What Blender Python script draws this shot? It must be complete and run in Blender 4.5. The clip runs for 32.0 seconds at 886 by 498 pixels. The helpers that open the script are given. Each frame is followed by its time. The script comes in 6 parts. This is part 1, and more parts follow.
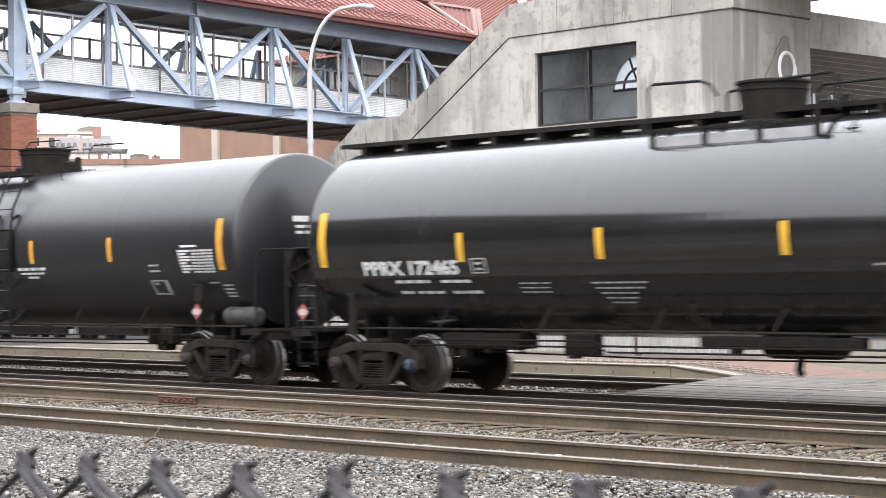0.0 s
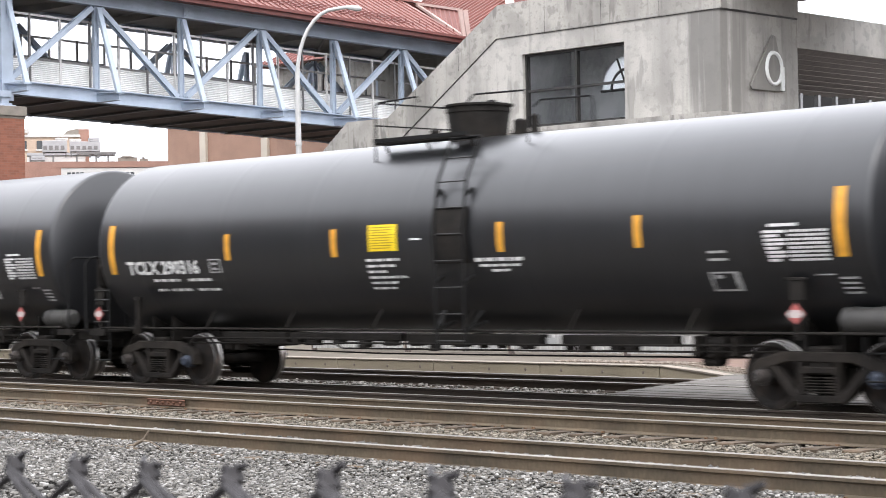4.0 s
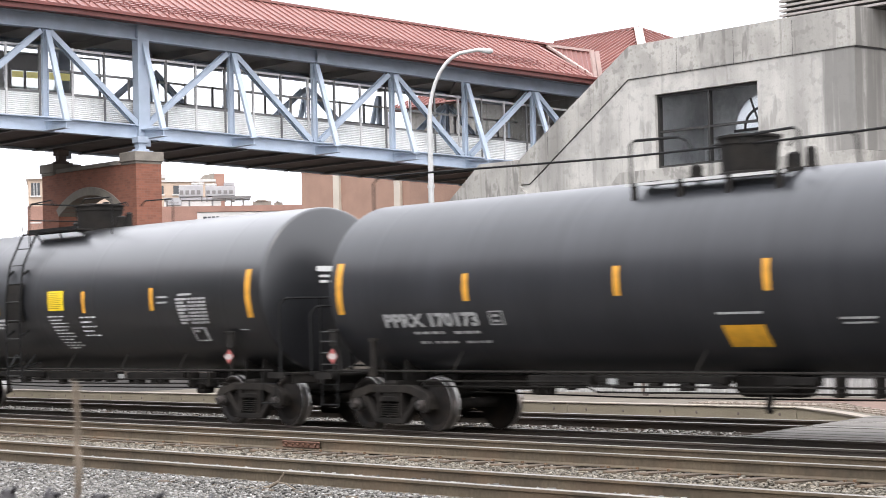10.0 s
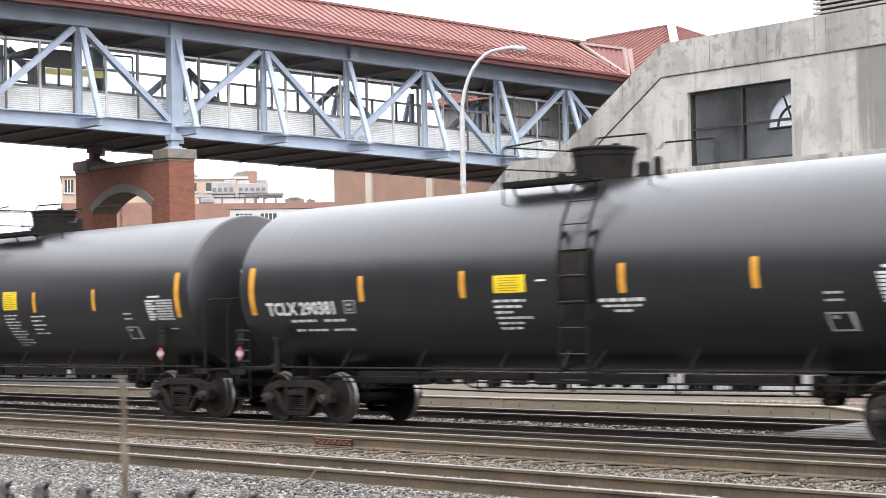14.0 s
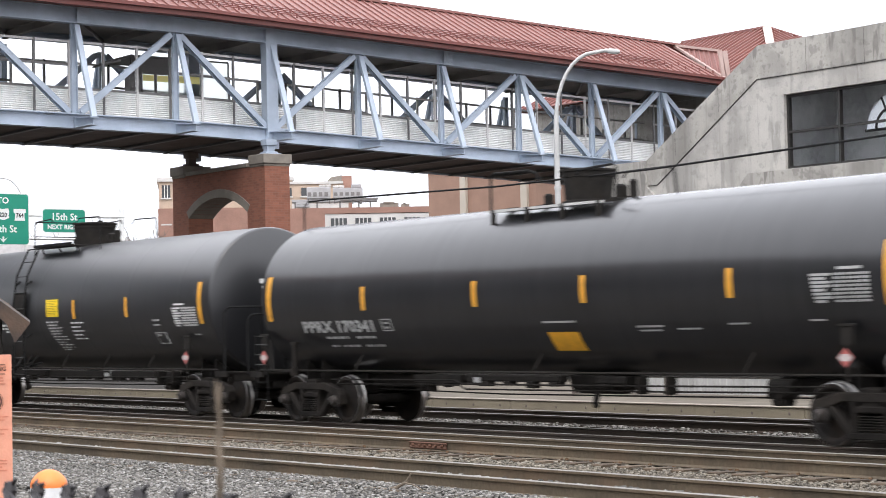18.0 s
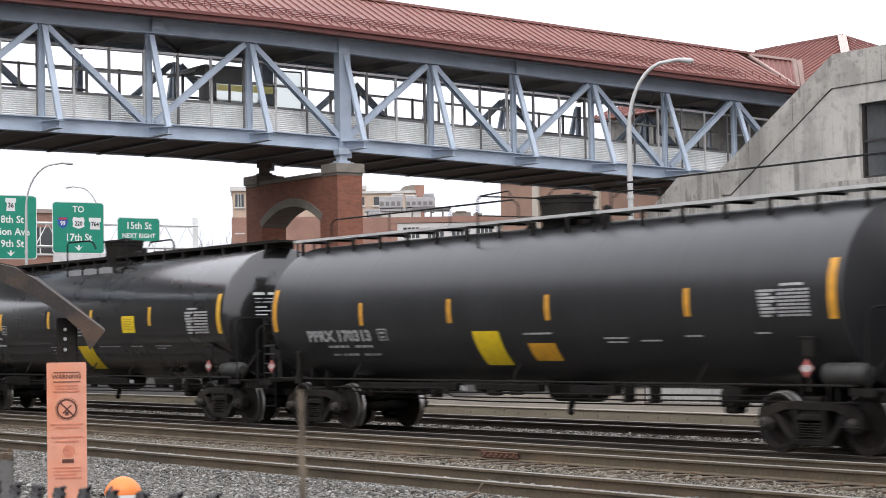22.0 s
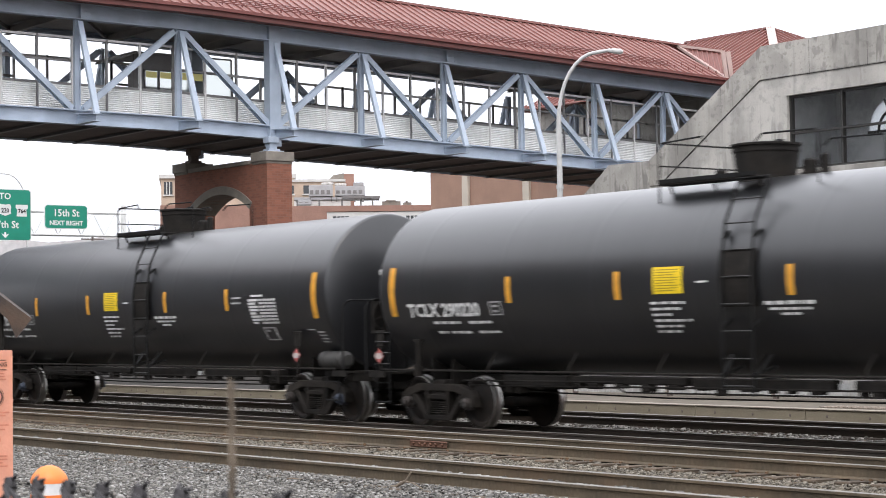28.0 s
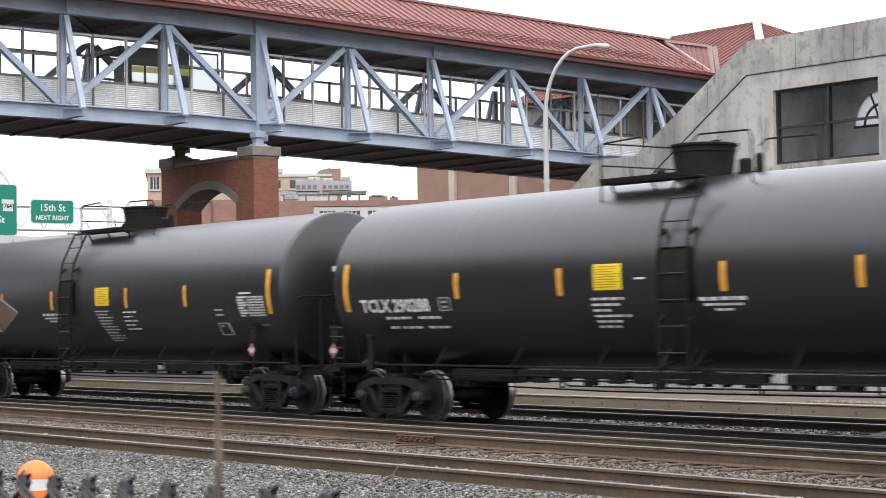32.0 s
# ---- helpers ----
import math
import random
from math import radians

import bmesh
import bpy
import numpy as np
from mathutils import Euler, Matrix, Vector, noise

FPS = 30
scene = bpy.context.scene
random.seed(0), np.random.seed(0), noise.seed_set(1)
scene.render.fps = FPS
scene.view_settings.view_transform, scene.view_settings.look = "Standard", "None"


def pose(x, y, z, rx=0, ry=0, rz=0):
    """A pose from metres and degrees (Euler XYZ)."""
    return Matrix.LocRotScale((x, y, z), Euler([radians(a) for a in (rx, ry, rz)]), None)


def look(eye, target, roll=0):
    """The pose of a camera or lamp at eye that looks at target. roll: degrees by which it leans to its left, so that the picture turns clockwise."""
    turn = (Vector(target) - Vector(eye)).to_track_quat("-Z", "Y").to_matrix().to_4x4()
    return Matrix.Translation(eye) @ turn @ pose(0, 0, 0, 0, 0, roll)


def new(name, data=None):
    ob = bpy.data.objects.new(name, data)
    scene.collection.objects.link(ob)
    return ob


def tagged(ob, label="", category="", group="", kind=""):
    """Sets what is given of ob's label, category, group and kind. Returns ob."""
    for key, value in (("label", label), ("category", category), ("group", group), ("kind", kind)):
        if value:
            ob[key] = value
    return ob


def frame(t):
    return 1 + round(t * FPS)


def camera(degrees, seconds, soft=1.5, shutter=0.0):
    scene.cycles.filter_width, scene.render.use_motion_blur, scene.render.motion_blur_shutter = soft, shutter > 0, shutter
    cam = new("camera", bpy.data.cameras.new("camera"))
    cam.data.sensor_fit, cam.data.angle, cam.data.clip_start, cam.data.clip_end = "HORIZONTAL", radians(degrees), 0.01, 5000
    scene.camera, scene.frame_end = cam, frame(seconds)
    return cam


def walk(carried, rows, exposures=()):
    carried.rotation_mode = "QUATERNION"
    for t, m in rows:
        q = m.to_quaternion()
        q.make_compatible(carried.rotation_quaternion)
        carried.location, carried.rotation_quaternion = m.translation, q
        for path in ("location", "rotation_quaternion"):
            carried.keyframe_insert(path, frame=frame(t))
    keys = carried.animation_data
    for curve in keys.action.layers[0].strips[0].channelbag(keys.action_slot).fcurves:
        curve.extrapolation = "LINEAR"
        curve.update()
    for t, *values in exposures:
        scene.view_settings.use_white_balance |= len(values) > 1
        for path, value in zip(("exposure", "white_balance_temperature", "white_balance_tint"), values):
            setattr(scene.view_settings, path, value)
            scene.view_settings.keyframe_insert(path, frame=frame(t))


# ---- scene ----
EYE = 1.83          # the lens above the heads of the rails that carry the train
cam = camera(25.885, 32.0, soft=0.92, shutter=0.28)
cam.data.dof.use_dof = True
cam.data.dof.focus_distance = 30.0
cam.data.dof.aperture_fstop = 30.0
walk(cam, [
    (0.0, pose(0, 0, EYE, 90.838, 0.803, 45.305)),
    (0.5, pose(0, 0, EYE, 90.761, 0.857, 45.416)),
    (1.0, pose(0, 0, EYE, 90.735, 0.810, 45.391)),
    (1.5, pose(0, 0, EYE, 90.767, 0.722, 45.058)),
    (2.0, pose(0, 0, EYE, 90.827, 0.604, 44.692)),
    (2.5, pose(0, 0, EYE, 90.855, 0.472, 44.235)),
    (3.0, pose(0, 0, EYE, 90.868, 0.517, 44.078)),
    (3.5, pose(0, 0, EYE, 90.866, 0.782, 44.389)),
    (4.0, pose(0, 0, EYE, 90.871, 1.067, 44.971)),
    (4.5, pose(0, 0, EYE, 90.904, 1.170, 45.626)),
    (5.0, pose(0, 0, EYE, 90.960, 1.116, 46.252)),
    (5.5, pose(0, 0, EYE, 91.020, 1.102, 46.616)),
    (6.0, pose(0, 0, EYE, 91.083, 1.162, 46.884)),
    (6.5, pose(0, 0, EYE, 91.191, 1.206, 47.160)),
    (7.0, pose(0, 0, EYE, 91.245, 1.224, 47.327)),
    (7.5, pose(0, 0, EYE, 91.268, 1.266, 47.347)),
    (8.0, pose(0, 0, EYE, 91.315, 1.270, 47.347)),
    (8.5, pose(0, 0, EYE, 91.450, 1.219, 47.359)),
    (9.0, pose(0, 0, EYE, 91.711, 1.198, 47.749)),
    (9.5, pose(0, 0, EYE, 91.996, 1.241, 48.477)),
    (10.0, pose(0, 0, EYE, 92.193, 1.311, 48.923)),
    (10.5, pose(0, 0, EYE, 92.348, 1.358, 49.166)),
    (11.0, pose(0, 0, EYE, 92.426, 1.329, 49.305)),
    (11.5, pose(0, 0, EYE, 92.452, 1.236, 49.404)),
    (12.0, pose(0, 0, EYE, 92.389, 1.215, 49.550)),
    (12.5, pose(0, 0, EYE, 92.299, 1.289, 49.732)),
    (13.0, pose(0, 0, EYE, 92.207, 1.261, 49.850)),
    (13.5, pose(0, 0, EYE, 92.186, 1.129, 49.895)),
    (14.0, pose(0, 0, EYE, 92.144, 1.143, 49.872)),
    (14.5, pose(0, 0, EYE, 92.107, 1.332, 49.932)),
    (15.0, pose(0, 0, EYE, 92.051, 1.400, 49.772)),
    (15.5, pose(0, 0, EYE, 91.978, 1.313, 49.441)),
    (16.0, pose(0, 0, EYE, 91.926, 1.194, 49.341)),
    (16.5, pose(0, 0, EYE, 91.929, 1.171, 49.874)),
    (17.0, pose(0, 0, EYE, 91.973, 1.237, 50.856)),
    (17.5, pose(0, 0, EYE, 92.116, 1.246, 51.924)),
    (18.0, pose(0, 0, EYE, 92.318, 1.206, 52.684)),
    (18.5, pose(0, 0, EYE, 92.437, 1.196, 53.107)),
    (19.0, pose(0, 0, EYE, 92.501, 1.216, 53.408)),
    (19.5, pose(0, 0, EYE, 92.531, 1.222, 53.736)),
    (20.0, pose(0, 0, EYE, 92.567, 1.210, 54.172)),
    (20.5, pose(0, 0, EYE, 92.614, 1.191, 54.425)),
    (21.0, pose(0, 0, EYE, 92.622, 1.163, 54.711)),
    (21.5, pose(0, 0, EYE, 92.617, 1.088, 54.846)),
    (22.0, pose(0, 0, EYE, 92.637, 0.992, 54.823)),
    (22.5, pose(0, 0, EYE, 92.632, 0.956, 54.694)),
    (23.0, pose(0, 0, EYE, 92.618, 0.956, 54.492)),
    (23.5, pose(0, 0, EYE, 92.601, 0.943, 54.232)),
    (24.0, pose(0, 0, EYE, 92.575, 0.933, 53.910)),
    (24.5, pose(0, 0, EYE, 92.544, 0.935, 53.647)),
    (25.0, pose(0, 0, EYE, 92.507, 0.953, 53.413)),
    (25.5, pose(0, 0, EYE, 92.464, 0.983, 53.233)),
    (26.0, pose(0, 0, EYE, 92.417, 0.993, 53.096)),
    (26.5, pose(0, 0, EYE, 92.373, 0.954, 52.994)),
    (27.0, pose(0, 0, EYE, 92.331, 0.880, 52.906)),
    (27.5, pose(0, 0, EYE, 92.307, 0.834, 52.800)),
    (28.0, pose(0, 0, EYE, 92.281, 0.800, 52.720)),
    (28.5, pose(0, 0, EYE, 92.259, 0.760, 52.669)),
    (29.0, pose(0, 0, EYE, 92.258, 0.770, 52.606)),
    (29.5, pose(0, 0, EYE, 92.275, 0.797, 52.560)),
    (30.0, pose(0, 0, EYE, 92.264, 0.820, 52.508)),
    (30.5, pose(0, 0, EYE, 92.232, 0.850, 52.459)),
    (31.0, pose(0, 0, EYE, 92.175, 0.839, 52.420)),
    (31.5, pose(0, 0, EYE, 92.119, 0.807, 52.381)),
    (32.0, pose(0, 0, EYE, 92.121, 0.817, 52.326)),
], exposures=[(0.0, 0.56, 6650, 13), (1.0, 0.55, 6650, 13), (2.0, 0.48, 6650, 13), (5.0, 0.37, 6650, 13), (6.0, 0.22, 6650, 13), (7.0, 0.19, 6650, 13), (8.0, 0.32, 6650, 13), (9.0, 0.57, 6650, 13), (10.0, 0.47, 6650, 13), (12.0, 0.50, 6650, 13), (13.0, 0.50, 6650, 13), (14.0, 0.43, 6650, 13), (17.0, 0.48, 6650, 13), (18.0, 0.15, 6650, 13), (19.0, -0.05, 6650, 13), (20.0, -0.17, 6650, 13), (21.0, -0.21, 6650, 13), (24.0, -0.21, 6650, 13), (27.0, 0.17, 6650, 13), (28.0, -0.03, 6650, 13), (30.0, 0.05, 6650, 13), (32.0, -0.08, 6650, 13)])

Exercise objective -
Take the material above from its first line through the line holding "import math" and set it down exactly, without the pictures.

Answer -
What Blender Python script draws this shot? It must be complete and run in Blender 4.5. The clip runs for 32.0 seconds at 886 by 498 pixels. The helpers that open the script are given. Each frame is followed by its time. The script comes in 6 parts. This is part 1, and more parts follow.
0.0 s
4.0 s
10.0 s
14.0 s
18.0 s
22.0 s
28.0 s
32.0 s
# ---- helpers ----
import math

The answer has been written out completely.